Task prompt: Repeat, exactly and in full, the lines of the listing below, but without any pictures.

Data section:
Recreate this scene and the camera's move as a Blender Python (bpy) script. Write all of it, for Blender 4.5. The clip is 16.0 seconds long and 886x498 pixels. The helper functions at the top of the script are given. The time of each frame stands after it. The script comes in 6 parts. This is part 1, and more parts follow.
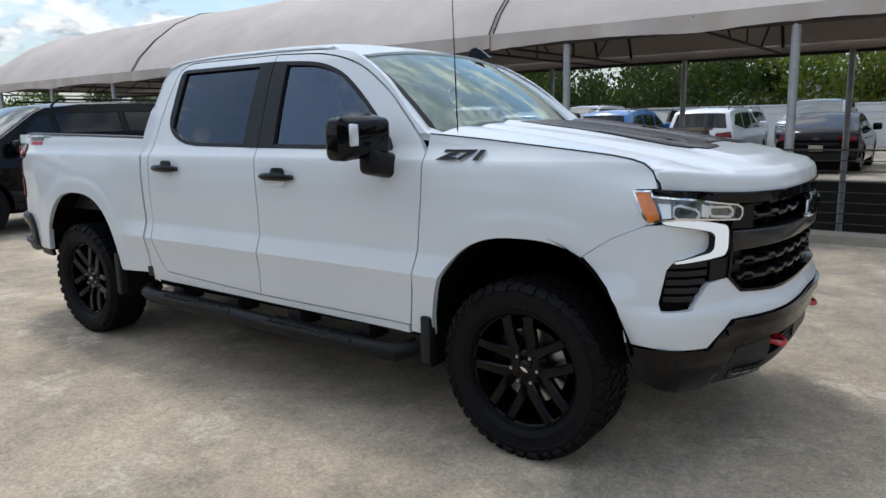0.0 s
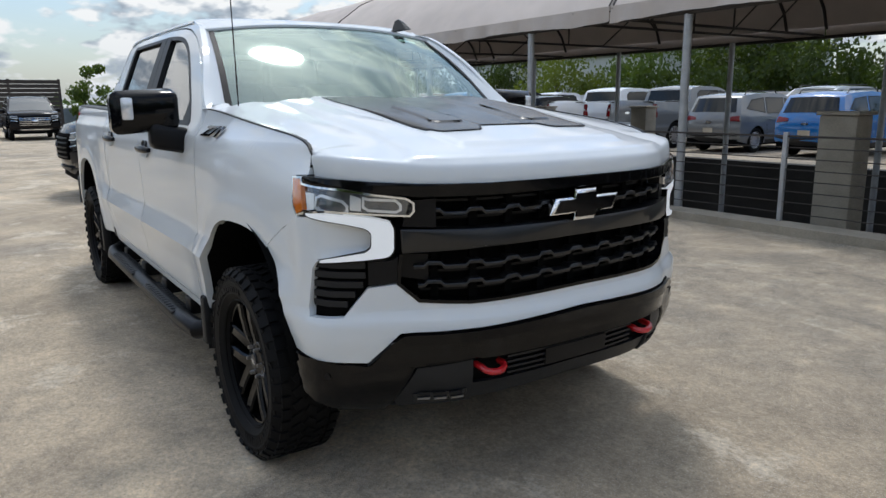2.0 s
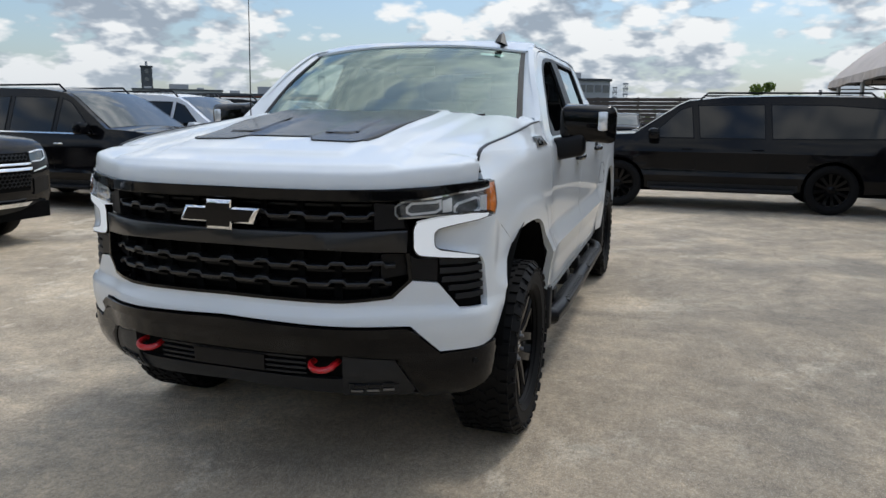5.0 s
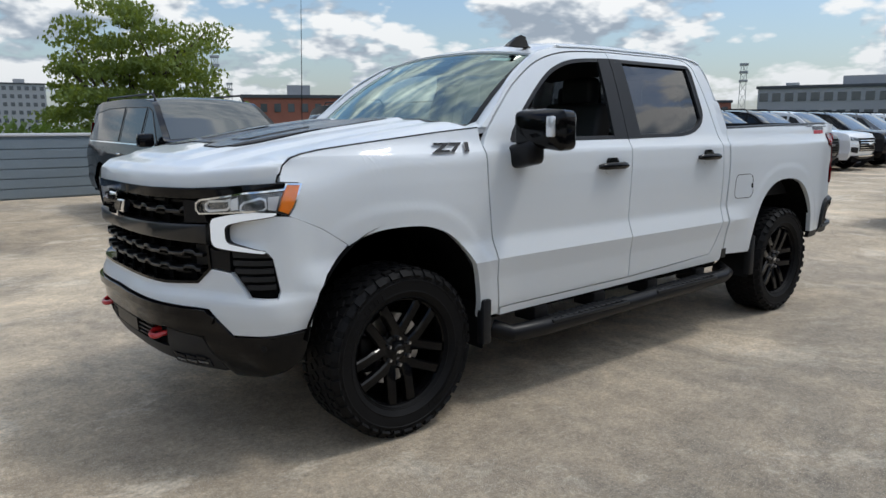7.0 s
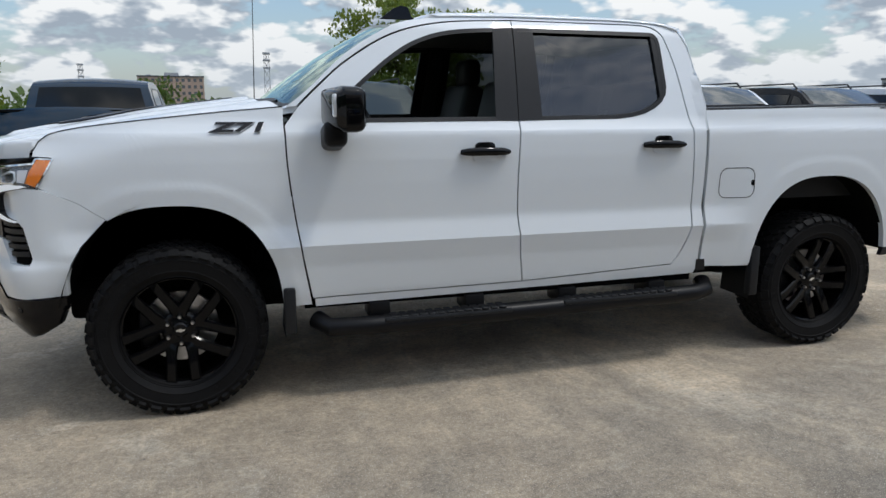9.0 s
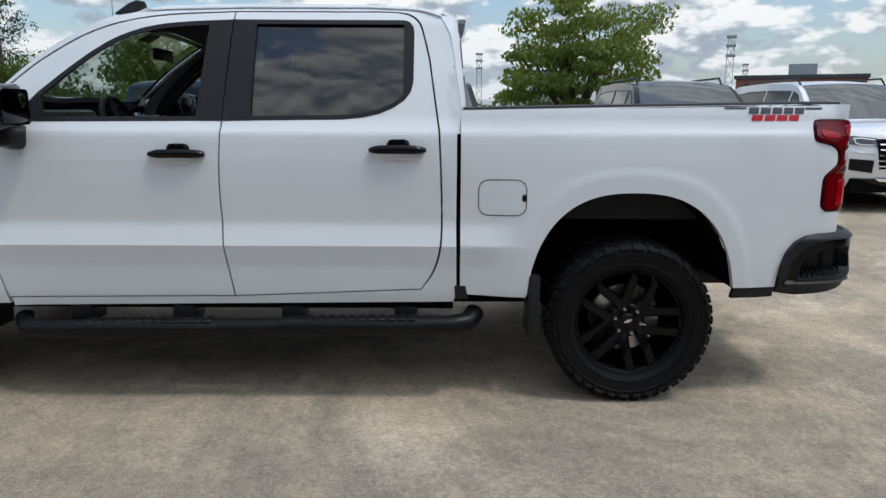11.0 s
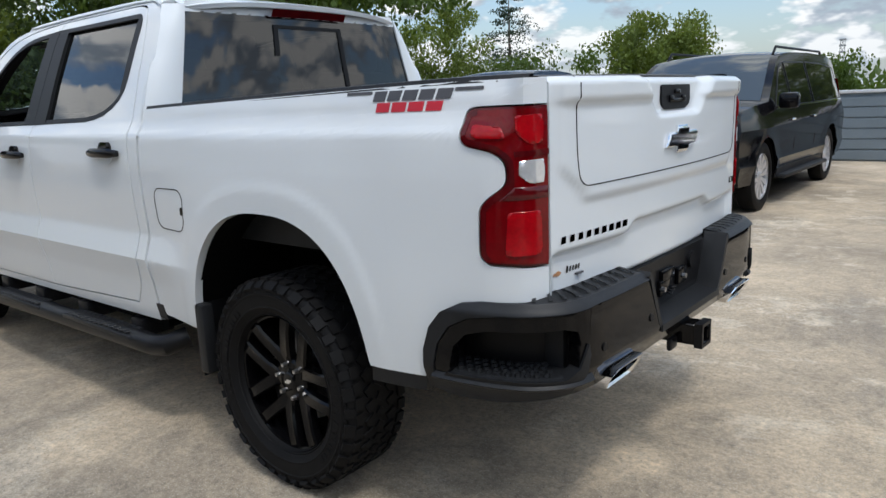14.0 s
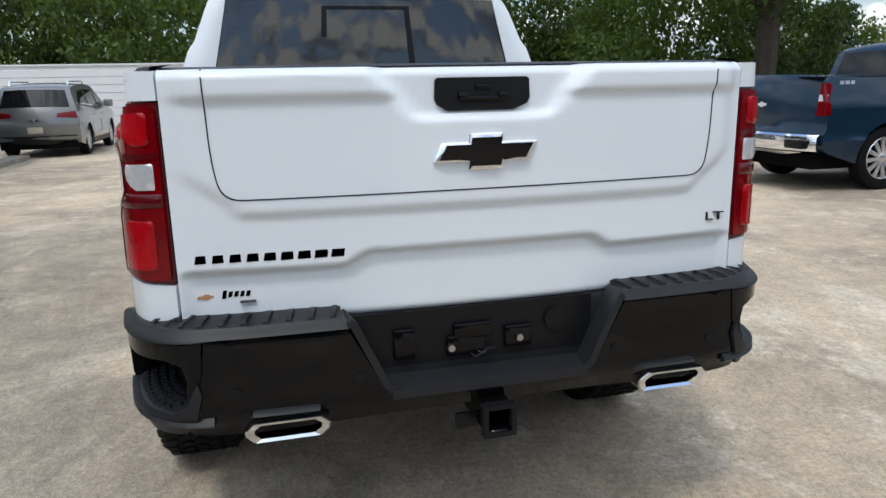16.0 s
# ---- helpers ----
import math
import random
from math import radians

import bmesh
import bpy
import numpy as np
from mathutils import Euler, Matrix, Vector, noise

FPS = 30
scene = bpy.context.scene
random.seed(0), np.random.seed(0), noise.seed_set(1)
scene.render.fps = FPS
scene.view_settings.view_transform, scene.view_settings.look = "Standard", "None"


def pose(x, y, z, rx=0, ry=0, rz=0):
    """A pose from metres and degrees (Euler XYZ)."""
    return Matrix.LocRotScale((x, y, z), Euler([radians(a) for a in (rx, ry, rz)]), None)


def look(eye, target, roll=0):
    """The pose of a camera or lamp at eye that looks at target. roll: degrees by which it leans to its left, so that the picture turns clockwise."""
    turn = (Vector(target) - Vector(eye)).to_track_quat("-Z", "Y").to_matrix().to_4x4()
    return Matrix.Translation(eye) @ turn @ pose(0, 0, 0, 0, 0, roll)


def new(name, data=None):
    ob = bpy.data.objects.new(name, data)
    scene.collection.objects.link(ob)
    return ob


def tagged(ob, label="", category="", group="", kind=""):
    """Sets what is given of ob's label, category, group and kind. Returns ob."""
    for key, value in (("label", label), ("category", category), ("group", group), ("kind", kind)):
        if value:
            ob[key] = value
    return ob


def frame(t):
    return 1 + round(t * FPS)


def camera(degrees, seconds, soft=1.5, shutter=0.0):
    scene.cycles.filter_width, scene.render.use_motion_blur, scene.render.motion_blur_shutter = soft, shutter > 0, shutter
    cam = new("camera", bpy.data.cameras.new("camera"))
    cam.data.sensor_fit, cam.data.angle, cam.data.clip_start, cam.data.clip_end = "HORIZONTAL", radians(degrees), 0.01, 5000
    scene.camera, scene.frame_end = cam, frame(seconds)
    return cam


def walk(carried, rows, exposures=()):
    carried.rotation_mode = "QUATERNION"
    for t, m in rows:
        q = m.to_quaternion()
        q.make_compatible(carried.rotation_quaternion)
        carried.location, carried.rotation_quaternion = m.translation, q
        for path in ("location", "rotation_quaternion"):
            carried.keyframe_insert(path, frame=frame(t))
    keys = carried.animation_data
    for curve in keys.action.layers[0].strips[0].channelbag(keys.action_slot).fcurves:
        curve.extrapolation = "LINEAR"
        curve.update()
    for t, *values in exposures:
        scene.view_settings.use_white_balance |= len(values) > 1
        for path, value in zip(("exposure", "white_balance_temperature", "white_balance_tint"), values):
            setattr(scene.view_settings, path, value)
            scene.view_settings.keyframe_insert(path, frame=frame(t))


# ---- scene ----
cam = camera(64.0, 16.0)
PATH = [
    (0, (1.514, -3.649, 1.546), (0.359, -2.056, 1.184), -1.3),
    (0.5, (1.838, -3.387, 1.541), (0.632, -1.838, 1.156), -2.0),
    (1, (2.165, -2.929, 1.493), (0.861, -1.466, 1.095), -2.2),
    (1.5, (2.494, -2.41, 1.5), (1.042, -1.095, 1.096), -1.7),
    (2, (2.842, -1.899, 1.497), (1.224, -0.797, 1.091), -0.6),
    (2.5, (3.099, -1.326, 1.498), (1.326, -0.492, 1.094), 0.6),
    (3, (3.328, -0.774, 1.504), (1.444, -0.236, 1.103), 1.1),
    (3.5, (3.367, -0.176, 1.489), (1.422, 0.068, 1.094), 1.2),
    (4, (3.413, 0.431, 1.483), (1.45, 0.375, 1.104), 0.8),
    (4.2, (3.394, 0.657, 1.476), (1.437, 0.49, 1.097), 0.8),
    (6.3, (2.539, 3.067, 1.491), (1.028, 1.801, 1.155), 0.2),
    (6.5, (2.365, 3.237, 1.47), (0.928, 1.889, 1.127), 0.1),
    (7, (1.914, 3.619, 1.488), (0.666, 2.095, 1.144), -0.1),
    (7.5, (1.471, 3.986, 1.498), (0.417, 2.323, 1.145), -0.1),
    (8, (0.903, 4.227, 1.482), (0.037, 2.461, 1.118), -0.2),
    (8.2, (0.672, 4.322, 1.466), (-0.124, 2.526, 1.095), -0.2),
    (10.3, (-1.922, 4.508, 1.481), (-2.147, 2.56, 1.09), 0.5),
    (10.5, (-2.177, 4.51, 1.484), (-2.346, 2.556, 1.093), 0.5),
    (11, (-2.824, 4.403, 1.47), (-2.815, 2.442, 1.079), 0.2),
    (11.5, (-3.428, 4.219, 1.455), (-3.239, 2.265, 1.072), -0.6),
    (12, (-3.933, 3.981, 1.448), (-3.577, 2.051, 1.065), -1.4),
    (12.5, (-4.464, 3.66, 1.434), (-3.909, 1.777, 1.054), -2.1),
    (13, (-4.987, 3.344, 1.464), (-4.204, 1.548, 1.064), -2.7),
    (13.5, (-5.431, 2.935, 1.44), (-4.421, 1.256, 1.039), -2.7),
    (14, (-5.852, 2.525, 1.437), (-4.598, 1.021, 1.031), -2.4),
    (14.5, (-6.097, 2.023, 1.432), (-4.622, 0.739, 1.011), -1.8),
    (15, (-6.36, 1.558, 1.434), (-4.702, 0.525, 1.007), -1.3),
    (15.5, (-6.513, 1.058, 1.439), (-4.72, 0.297, 0.984), -1.1),
    (16, (-6.661, 0.571, 1.446), (-4.772, 0.094, 0.995), -1.2),
]
walk(cam, [(t, look(e, g, r)) for t, e, g, r in PATH], exposures=[(0.0, 0.20), (2.5, 0.08), (7.5, 0.06), (11.0, 0.11), (13.0, 0.20), (14.5, 0.31), (16.0, 0.33)])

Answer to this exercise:
Recreate this scene and the camera's move as a Blender Python (bpy) script. Write all of it, for Blender 4.5. The clip is 16.0 seconds long and 886x498 pixels. The helper functions at the top of the script are given. The time of each frame stands after it. The script comes in 6 parts. This is part 1, and more parts follow.
0.0 s
2.0 s
5.0 s
7.0 s
9.0 s
11.0 s
14.0 s
16.0 s
# ---- helpers ----
import math
import random
from math import radians

import bmesh
import bpy
import numpy as np
from mathutils import Euler, Matrix, Vector, noise

FPS = 30
scene = bpy.context.scene
random.seed(0), np.random.seed(0), noise.seed_set(1)
scene.render.fps = FPS
scene.view_settings.view_transform, scene.view_settings.look = "Standard", "None"


def pose(x, y, z, rx=0, ry=0, rz=0):
    """A pose from metres and degrees (Euler XYZ)."""
    return Matrix.LocRotScale((x, y, z), Euler([radians(a) for a in (rx, ry, rz)]), None)


def look(eye, target, roll=0):
    """The pose of a camera or lamp at eye that looks at target. roll: degrees by which it leans to its left, so that the picture turns clockwise."""
    turn = (Vector(target) - Vector(eye)).to_track_quat("-Z", "Y").to_matrix().to_4x4()
    return Matrix.Translation(eye) @ turn @ pose(0, 0, 0, 0, 0, roll)


def new(name, data=None):
    ob = bpy.data.objects.new(name, data)
    scene.collection.objects.link(ob)
    return ob


def tagged(ob, label="", category="", group="", kind=""):
    """Sets what is given of ob's label, category, group and kind. Returns ob."""
    for key, value in (("label", label), ("category", category), ("group", group), ("kind", kind)):
        if value:
            ob[key] = value
    return ob


def frame(t):
    return 1 + round(t * FPS)


def camera(degrees, seconds, soft=1.5, shutter=0.0):
    scene.cycles.filter_width, scene.render.use_motion_blur, scene.render.motion_blur_shutter = soft, shutter > 0, shutter
    cam = new("camera", bpy.data.cameras.new("camera"))
    cam.data.sensor_fit, cam.data.angle, cam.data.clip_start, cam.data.clip_end = "HORIZONTAL", radians(degrees), 0.01, 5000
    scene.camera, scene.frame_end = cam, frame(seconds)
    return cam


def walk(carried, rows, exposures=()):
    carried.rotation_mode = "QUATERNION"
    for t, m in rows:
        q = m.to_quaternion()
        q.make_compatible(carried.rotation_quaternion)
        carried.location, carried.rotation_quaternion = m.translation, q
        for path in ("location", "rotation_quaternion"):
            carried.keyframe_insert(path, frame=frame(t))
    keys = carried.animation_data
    for curve in keys.action.layers[0].strips[0].channelbag(keys.action_slot).fcurves:
        curve.extrapolation = "LINEAR"
        curve.update()
    for t, *values in exposures:
        scene.view_settings.use_white_balance |= len(values) > 1
        for path, value in zip(("exposure", "white_balance_temperature", "white_balance_tint"), values):
            setattr(scene.view_settings, path, value)
            scene.view_settings.keyframe_insert(path, frame=frame(t))


# ---- scene ----
cam = camera(64.0, 16.0)
PATH = [
    (0, (1.514, -3.649, 1.546), (0.359, -2.056, 1.184), -1.3),
    (0.5, (1.838, -3.387, 1.541), (0.632, -1.838, 1.156), -2.0),
    (1, (2.165, -2.929, 1.493), (0.861, -1.466, 1.095), -2.2),
    (1.5, (2.494, -2.41, 1.5), (1.042, -1.095, 1.096), -1.7),
    (2, (2.842, -1.899, 1.497), (1.224, -0.797, 1.091), -0.6),
    (2.5, (3.099, -1.326, 1.498), (1.326, -0.492, 1.094), 0.6),
    (3, (3.328, -0.774, 1.504), (1.444, -0.236, 1.103), 1.1),
    (3.5, (3.367, -0.176, 1.489), (1.422, 0.068, 1.094), 1.2),
    (4, (3.413, 0.431, 1.483), (1.45, 0.375, 1.104), 0.8),
    (4.2, (3.394, 0.657, 1.476), (1.437, 0.49, 1.097), 0.8),
    (6.3, (2.539, 3.067, 1.491), (1.028, 1.801, 1.155), 0.2),
    (6.5, (2.365, 3.237, 1.47), (0.928, 1.889, 1.127), 0.1),
    (7, (1.914, 3.619, 1.488), (0.666, 2.095, 1.144), -0.1),
    (7.5, (1.471, 3.986, 1.498), (0.417, 2.323, 1.145), -0.1),
    (8, (0.903, 4.227, 1.482), (0.037, 2.461, 1.118), -0.2),
    (8.2, (0.672, 4.322, 1.466), (-0.124, 2.526, 1.095), -0.2),
    (10.3, (-1.922, 4.508, 1.481), (-2.147, 2.56, 1.09), 0.5),
    (10.5, (-2.177, 4.51, 1.484), (-2.346, 2.556, 1.093), 0.5),
    (11, (-2.824, 4.403, 1.47), (-2.815, 2.442, 1.079), 0.2),
    (11.5, (-3.428, 4.219, 1.455), (-3.239, 2.265, 1.072), -0.6),
    (12, (-3.933, 3.981, 1.448), (-3.577, 2.051, 1.065), -1.4),
    (12.5, (-4.464, 3.66, 1.434), (-3.909, 1.777, 1.054), -2.1),
    (13, (-4.987, 3.344, 1.464), (-4.204, 1.548, 1.064), -2.7),
    (13.5, (-5.431, 2.935, 1.44), (-4.421, 1.256, 1.039), -2.7),
    (14, (-5.852, 2.525, 1.437), (-4.598, 1.021, 1.031), -2.4),
    (14.5, (-6.097, 2.023, 1.432), (-4.622, 0.739, 1.011), -1.8),
    (15, (-6.36, 1.558, 1.434), (-4.702, 0.525, 1.007), -1.3),
    (15.5, (-6.513, 1.058, 1.439), (-4.72, 0.297, 0.984), -1.1),
    (16, (-6.661, 0.571, 1.446), (-4.772, 0.094, 0.995), -1.2),
]
walk(cam, [(t, look(e, g, r)) for t, e, g, r in PATH], exposures=[(0.0, 0.20), (2.5, 0.08), (7.5, 0.06), (11.0, 0.11), (13.0, 0.20), (14.5, 0.31), (16.0, 0.33)])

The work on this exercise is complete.